Saskatchewan Telecommunications is warning customers about a scam where crooks piggyback onto their phone lines for free long distance.

Some customers have already been caught, while others have had some close calls.

It involves the *72 service that lets customers forward phone calls.

Scammers have been phoning in, asking unsuspecting phone customers to transfer calls to long distance numbers. Then the customer gets stuck with the bill. As well, the customer can't get incoming calls on his or her own phone.

Saskatoon's Darryl Kehoe was recently vacationing in Mexico with his wife when someone got hold of his home phone number.

"Of course, they phoned our house," he said.

His parents were in the house babysitting their children when the phone rang.

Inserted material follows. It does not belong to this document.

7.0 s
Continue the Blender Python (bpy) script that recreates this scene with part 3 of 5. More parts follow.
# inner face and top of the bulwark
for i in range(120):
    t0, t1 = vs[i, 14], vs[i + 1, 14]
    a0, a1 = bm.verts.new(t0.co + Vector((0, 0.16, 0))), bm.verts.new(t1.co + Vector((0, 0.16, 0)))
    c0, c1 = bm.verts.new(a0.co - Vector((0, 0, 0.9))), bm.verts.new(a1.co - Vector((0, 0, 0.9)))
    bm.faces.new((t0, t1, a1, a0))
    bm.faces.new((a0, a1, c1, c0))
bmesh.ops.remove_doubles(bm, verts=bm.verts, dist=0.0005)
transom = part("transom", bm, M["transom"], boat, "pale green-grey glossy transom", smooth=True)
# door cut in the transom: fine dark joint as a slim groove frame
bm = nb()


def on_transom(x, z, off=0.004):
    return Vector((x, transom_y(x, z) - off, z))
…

The person on the other end told them he was a Mexican police officer and said there had been a serious or fatal car accident.

Immediately, his father Art Evenson thought it was his son and daughter-in-law who had been hurt.

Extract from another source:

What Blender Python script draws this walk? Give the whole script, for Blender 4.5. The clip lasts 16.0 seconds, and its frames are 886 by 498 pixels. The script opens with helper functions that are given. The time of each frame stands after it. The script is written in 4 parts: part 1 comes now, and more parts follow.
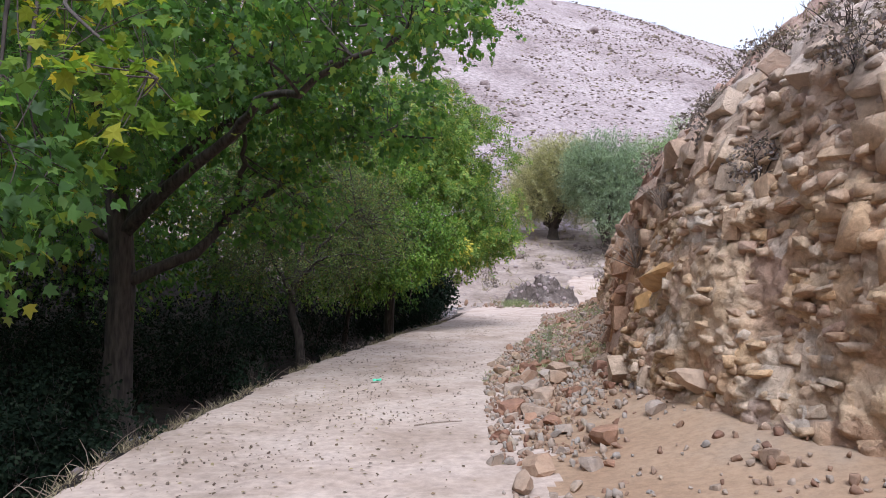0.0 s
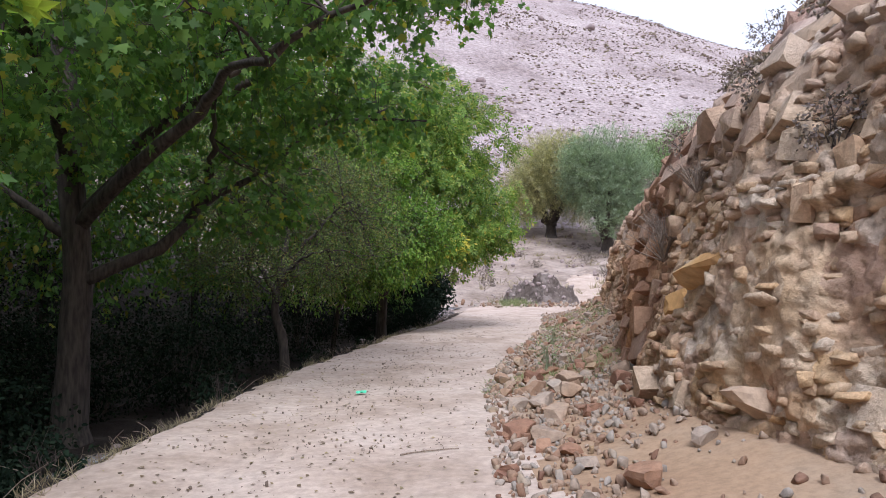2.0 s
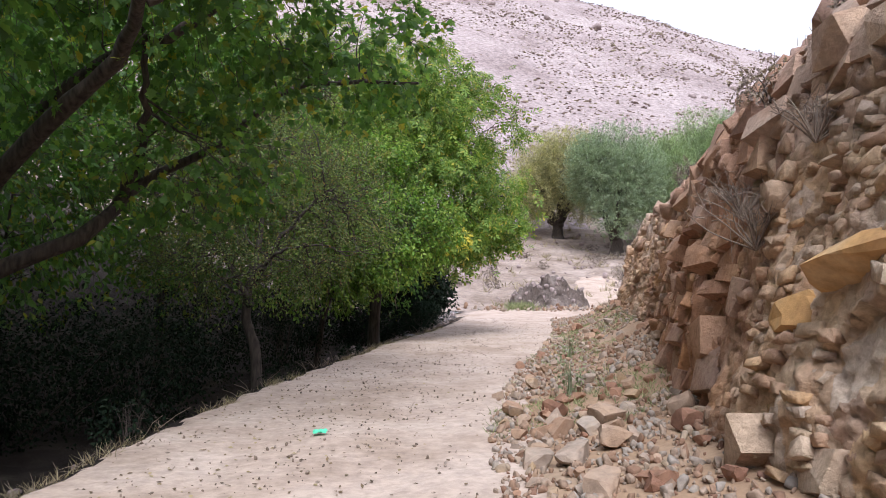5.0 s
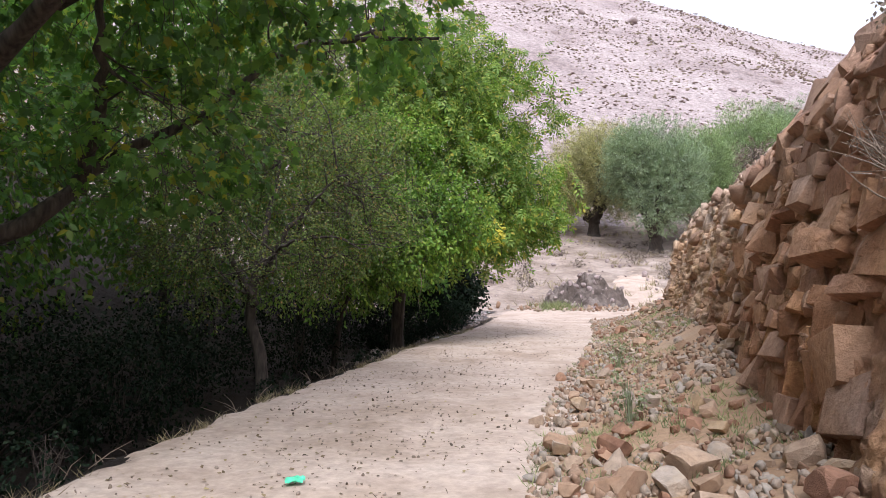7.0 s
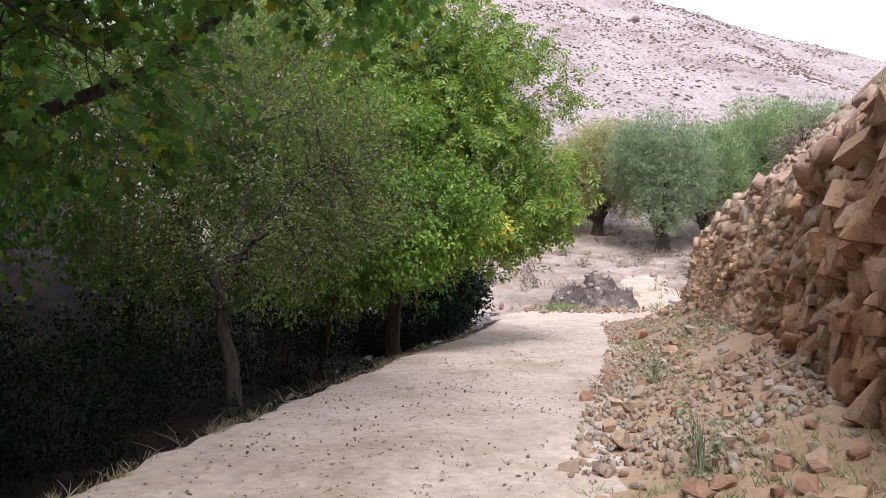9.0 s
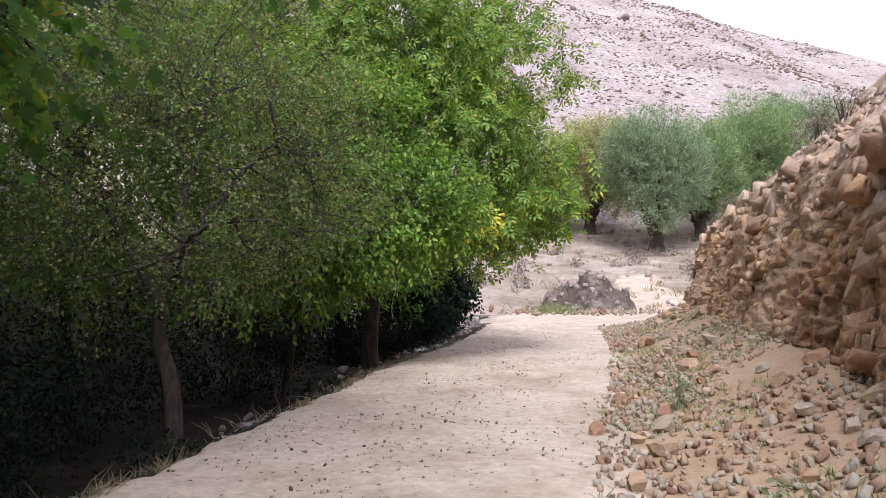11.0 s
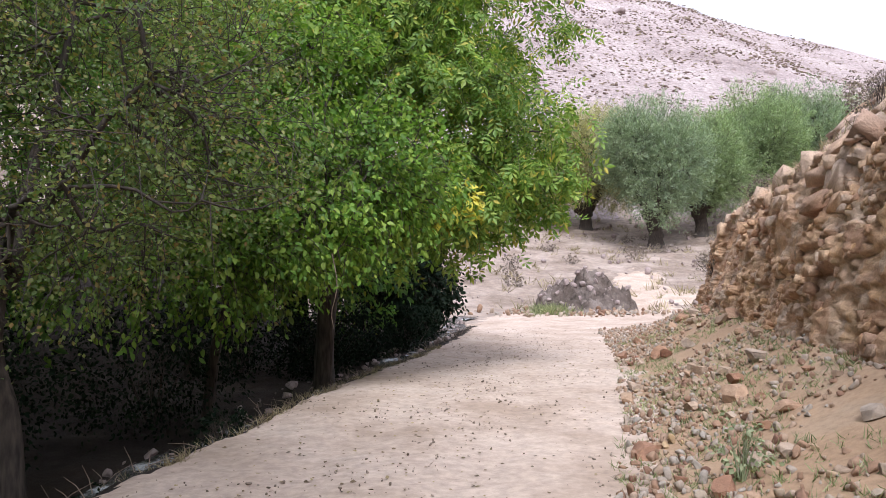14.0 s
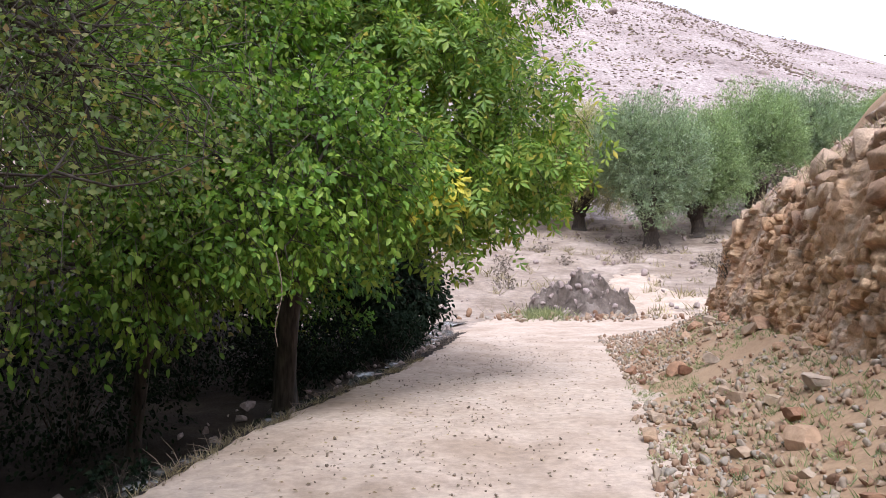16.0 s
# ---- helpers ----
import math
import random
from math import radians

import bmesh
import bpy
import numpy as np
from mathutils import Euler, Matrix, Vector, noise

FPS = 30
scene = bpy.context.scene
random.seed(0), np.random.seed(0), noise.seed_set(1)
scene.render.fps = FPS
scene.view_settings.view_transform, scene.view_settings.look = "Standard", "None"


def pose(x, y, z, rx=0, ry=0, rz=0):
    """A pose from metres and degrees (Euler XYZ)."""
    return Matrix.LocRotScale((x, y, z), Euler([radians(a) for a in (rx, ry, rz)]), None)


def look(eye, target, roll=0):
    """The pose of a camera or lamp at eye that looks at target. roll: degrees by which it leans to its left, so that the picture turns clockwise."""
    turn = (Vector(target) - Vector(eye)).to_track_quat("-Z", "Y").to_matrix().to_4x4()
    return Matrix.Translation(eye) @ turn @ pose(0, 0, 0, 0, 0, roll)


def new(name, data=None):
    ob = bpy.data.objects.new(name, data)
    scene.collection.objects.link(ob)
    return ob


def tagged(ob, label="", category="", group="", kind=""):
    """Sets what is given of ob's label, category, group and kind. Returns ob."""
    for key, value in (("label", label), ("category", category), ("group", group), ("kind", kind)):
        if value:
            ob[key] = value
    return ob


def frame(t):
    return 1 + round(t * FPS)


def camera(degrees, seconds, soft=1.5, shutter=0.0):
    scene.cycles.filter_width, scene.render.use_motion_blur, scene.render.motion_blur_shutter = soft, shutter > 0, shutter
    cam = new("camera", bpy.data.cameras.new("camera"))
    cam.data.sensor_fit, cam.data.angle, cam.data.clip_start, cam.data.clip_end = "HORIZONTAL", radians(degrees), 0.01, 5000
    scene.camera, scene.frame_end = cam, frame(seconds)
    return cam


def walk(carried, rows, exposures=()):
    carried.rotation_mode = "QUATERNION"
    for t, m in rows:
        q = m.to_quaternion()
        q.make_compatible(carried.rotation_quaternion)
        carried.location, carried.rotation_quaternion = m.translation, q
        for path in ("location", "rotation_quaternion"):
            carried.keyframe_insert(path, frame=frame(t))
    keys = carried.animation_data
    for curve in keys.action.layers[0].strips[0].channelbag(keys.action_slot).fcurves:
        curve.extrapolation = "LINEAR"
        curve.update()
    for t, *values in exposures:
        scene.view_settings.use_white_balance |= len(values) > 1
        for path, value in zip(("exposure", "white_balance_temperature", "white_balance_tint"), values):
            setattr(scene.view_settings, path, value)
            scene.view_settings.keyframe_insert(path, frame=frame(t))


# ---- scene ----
cam = camera(62.3, 16.0, soft=0.9)
METRES, EYE, TILT, LEAN, TURN = 15.0, 1.45, 2.0, 0.0, 0.0
ROWS = [
    (0.0, 0.0, 0.0, 0.0, -0.0, 0.0, -0.0),
    (0.5, -0.0015, 0.0218, -0.0028, -0.01, -0.01, -0.03),
    (1.0, -0.0018, 0.0446, -0.0027, -0.1, -0.02, 0.25),
    (1.5, -0.0006, 0.0665, -0.0042, -0.23, -0.07, 0.25),
    (2.0, 0.0024, 0.096, -0.0062, -0.29, -0.05, 0.16),
    (2.5, 0.004, 0.1197, -0.0068, -0.34, -0.04, 0.22),
    (3.0, 0.006, 0.1505, -0.0096, -0.55, -0.03, -0.06),
    (5.5, 0.014, 0.3027, -0.018, 0.61, 0.16, 0.04),
    (6.0, 0.0149, 0.3344, -0.0196, 1.62, 0.1, 0.05),
    (6.5, 0.0146, 0.3637, -0.022, 2.02, 0.09, -0.01),
    (7.0, 0.0186, 0.4006, -0.0244, 2.62, 0.06, -0.02),
    (7.5, 0.0177, 0.4294, -0.0261, 2.67, 0.1, -0.03),
    (8.0, 0.0185, 0.4635, -0.0303, 2.74, 0.14, -0.01),
    (8.5, 0.0171, 0.493, -0.0302, 2.83, 0.09, -0.07),
    (9.0, 0.0124, 0.5296, -0.0313, 2.64, 0.09, -0.06),
    (11.5, 0.0226, 0.6966, -0.0357, 1.75, 0.1, 0.12),
    (12.0, 0.029, 0.7362, -0.0372, 1.66, 0.1, 0.09),
    (12.5, 0.0327, 0.7668, -0.038, 1.59, 0.03, 0.08),
    (13.0, 0.0374, 0.8004, -0.0417, 1.55, 0.08, 0.17),
    (13.5, 0.0401, 0.8278, -0.0421, 1.57, 0.04, 0.1),
    (14.0, 0.0429, 0.863, -0.0443, 1.46, -0.05, 0.11),
    (14.5, 0.0448, 0.8984, -0.0476, 1.35, 0.05, 0.2),
    (15.0, 0.0463, 0.9314, -0.0465, 1.24, 0.01, 0.08),
    (15.5, 0.0465, 0.9611, -0.0473, 0.94, 0.03, 0.07),
    (16.0, 0.0509, 0.9944, -0.0475, 0.77, 0.05, 0.05),
]
walk(cam, [(t, pose(0, 0, EYE, TILT, LEAN, TURN) @ pose(METRES * x, METRES * y, METRES * z, 90 + pitch, roll, yaw)) for t, x, y, z, yaw, pitch, roll in ROWS],
     exposures=[(0.0, 0.62, 5450, 11), (3.0, 0.67, 5600, 11), (5.5, 0.82, 5750, 11), (9.0, 0.88, 5800, 10), (16.0, 0.92, 5750, 10)])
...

But it was a just a story concocted by a scammer.

"That's terrible," Evenson said. "When you take money out of someone's bank account or something that's one thing, but the emotional distress that you put people through, not knowing what's happening, that's one of the worst tricks you can play."

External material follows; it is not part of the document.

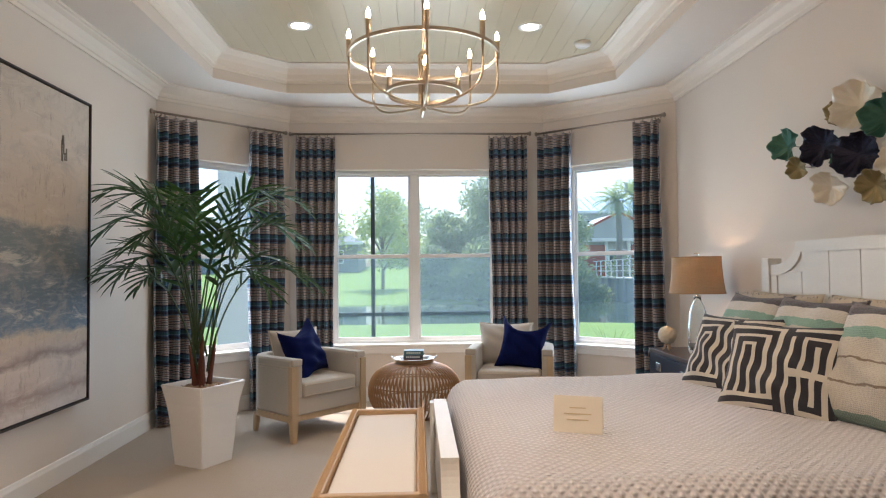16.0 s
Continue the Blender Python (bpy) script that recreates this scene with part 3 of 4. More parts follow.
def lean(x, y, z, turn, tilt, spin=0):
    """A cushion's pose: facing turned by turn, leaning back by tilt, spun in its own plane."""
    return Matrix.Translation((x, y, z)) @ Matrix.Rotation(radians(turn), 4, "Z") @ Matrix.Rotation(radians(-tilt), 4, "X") @ Matrix.Rotation(radians(spin), 4, "Y")


throw_pillow(LCH @ lean(0.02, 0.14, 0.60, 0, 12), 0.48, 0.38, 0.16, LINEN, "cream linen back cushion on the armchair", 3, cord=PIPING)
throw_pillow(LCH @ lean(-0.03, -0.03, 0.625, 16, 18, -13), 0.44, 0.47, 0.20, NAVY, "navy velvet throw pillow leaning on the armchair", 4, sag=0.06, pinch=0.2)
throw_pillow(RCH @ lean(-0.06, 0.14, 0.60, 0, 12), 0.48, 0.38, 0.16, LINEN, "cream linen back cushion on the armchair", 5, cord=PIPING)
throw_pillow(RCH @ lean(0.10, -0.03, 0.62, -8, 18, 7), 0.45, 0.48, 0.20, NAVY, "navy velvet throw pillow set askew on the armchair", 6, sag=0.10, pinch=0.2)

# ---- rattan table ----
rt = thing("rattan_table", Matrix.Translation((0.125, 6.03, 0)), "round pumpkin-shaped natural rattan cane table", "table")


def belly(f):
    """Radius and height of the cane frame, f from the foot to the crown."""
    a = -0.40 * math.pi + f * 0.84 * math.pi
    return 0.395 * max(0.0, math.cos(a)) ** 0.62, 0.222 + 0.232 * math.sin(a) / math.sin(0.44 * math.pi)


base = [belly(q / 22) for q in range(23)]
bm = tube(bmesh.new(), [(r, 0, z) for r, z in base], 0.0078, 6)
me = None
for k in range(66):
    if me is None:
        first = part("cane", bm, RATTAN, rt, smooth=True)
        me = first.data
    else:
        o = new("cane", me)
        o.parent = rt
        o.rotation_euler = (0, 0, 2 * math.pi * k / 66)
for f in (0.04, 0.33, 0.56, 0.80, 0.97):
    r, z = belly(f)
    part("hoop", tube(bmesh.new(), circle((0, 0, z), r - 0.011, 56), 0.006, 6, True), RATTAN, rt, smooth=True)
part("top_board", lathe(bmesh.new(), [(0.0, 0.447), (0.17, 0.447), (0.175, 0.452), (0.17, 0.458), (0.0, 0.458)], 40), RATTAN, rt)

tr = thing("tray", Matrix.Translation((0.125, 6.03, 0.459)), "round silver metal tray on the rattan table", "tray")
part("dish", lathe(bmesh.new(), [(0.0, 0.0), (0.155, 0.0), (0.168, 0.006), (0.172, 0.034), (0.178, 0.038), (0.175, 0.041), (0.168, 0.036), (0.163, 0.009), (0.15, 0.004), (0.0, 0.004)], 48), NICKEL, tr, smooth=True)
for s in (-1, 1):
    part("handle", tube(bmesh.new(), [(s * 0.172, -0.03, 0.034), (s * 0.19, -0.024, 0.05), (s * 0.194, 0, 0.055), (s * 0.19, 0.024, 0.05), (s * 0.172, 0.03, 0.034)], 0.004, 6), NICKEL, tr, smooth=True)
PAGES = surface("book_pages", (0.74, 0.70, 0.62), 0.85, vary=0.1, fine=200, stretch=(1, 1, 20))
LETTER = surface("book_lettering", (0.60, 0.58, 0.52), 0.6, vary=0.1)
for k, (nm, colr, z0) in enumerate(((0, (0.10, 0.035, 0.028), 0.0), (1, (0.025, 0.028, 0.04), 0.034), (2, (0.03, 0.10, 0.115), 0.066))):
    hgt = (0.032, 0.030, 0.036)[k]
    bk = thing("book", Matrix.Translation((0.125, 6.03, 0.464 + z0)) @ Matrix.Rotation(radians((-6, -9, -4)[k]), 4, "Z"), ("rust-red", "black", "dark teal")[k] + " hardback book lying in a stack on the tray", "book", "stack of books on the tray")
    cov = surface("book_cover_" + "abc"[k], colr, 0.5, vary=0.15, fine=80)
    bm = bmesh.new()
    box(bm, -0.085, -0.062, 0, 0.085, 0.062, 0.003, 0.001, 1)
    box(bm, -0.085, -0.062, hgt - 0.003, 0.085, 0.062, hgt, 0.001, 1)
    box(bm, -0.085, -0.062, 0.003, 0.085, -0.058, hgt - 0.003)
    part("cover", bm, cov, bk)
    part("pages", a_box(-0.081, -0.0578, 0.0032, 0.081, 0.058, hgt - 0.0032), PAGES, bk)
    bm = bmesh.new()
    for q in range(7):
        box(bm, -0.062 + q * 0.018, -0.0632, hgt * 0.28, -0.050 + q * 0.018, -0.0621, hgt * 0.72)
    part("lettering", bm, LETTER, bk, "pale illegible title bars")

# ---- potted palm ----
POTM = Matrix.Translation((-1.27, 4.80, 0)) @ Matrix.Rotation(radians(60), 4, "Z")
pt = thing("planter", POTM, "tall white square flared planter filled with brown pebbles", "planter")
bm = bmesh.new()
lev = [(0.128, 0.0), (0.128, 0.01), (0.136, 0.12), (0.148, 0.26), (0.165, 0.40), (0.186, 0.505), (0.190, 0.52), (0.188, 0.525), (0.176, 0.525), (0.172, 0.515), (0.166, 0.47)]
rings = [[bm.verts.new((sx * r, sy * r, z)) for sx, sy in ((-1, -1), (1, -1), (1, 1), (-1, 1))] for r, z in lev]
for a, b_ in zip(rings, rings[1:]):
    for i in range(4):
        bm.faces.new((a[i], a[(i + 1) % 4], b_[(i + 1) % 4], b_[i]))
bm.faces.new(rings[0])
bm.faces.new(rings[-1])
es = [e for e in bm.edges if abs(e.verts[0].co.z - e.verts[1].co.z) > 0.004]
bmesh.ops.bevel(bm, geom=es, offset=0.006, segments=2, affect="EDGES")
part("pot", bm, POT, pt)
bm = bmesh.new()
rnd = random.Random(5)
for k in range(420):
    x, y = rnd.uniform(-0.16, 0.16), rnd.uniform(-0.16, 0.16)
    s = rnd.uniform(0.008, 0.015)
    bmesh.ops.create_icosphere(bm, subdivisions=1, radius=1, matrix=Matrix.Translation((x, y, 0.472 + 0.03 * (1 - (x * x + y * y) * 25) + rnd.uniform(-0.004, 0.008))) @ Matrix.Rotation(rnd.uniform(0, 6), 4, (rnd.random(), rnd.random(), 1)) @ Matrix.Diagonal((s * 1.3, s, s * 0.7, 1)))
tagged(part("gravel", bm, PEBBLE, pt, "brown mixed pebbles", smooth=True), kind="stuff")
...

The scam artist told Evenson to call a long distance number beginning with *72 to contact a police officer in Mexico.

Fortunately, it didn't work. Kehoe didn't subscribe to the call forwarding service.

But others have been stuck with extra charges on their phone bills.

"It can result in significant charges once the call forwarding is activated," said Andy Tate of SaskTel. "You're responsible for all long distance charges until it's deactivated."

Saskatoon police said finding phone scam artists is difficult. One way to protect customers is simply by spreading the word about what's happening, they said.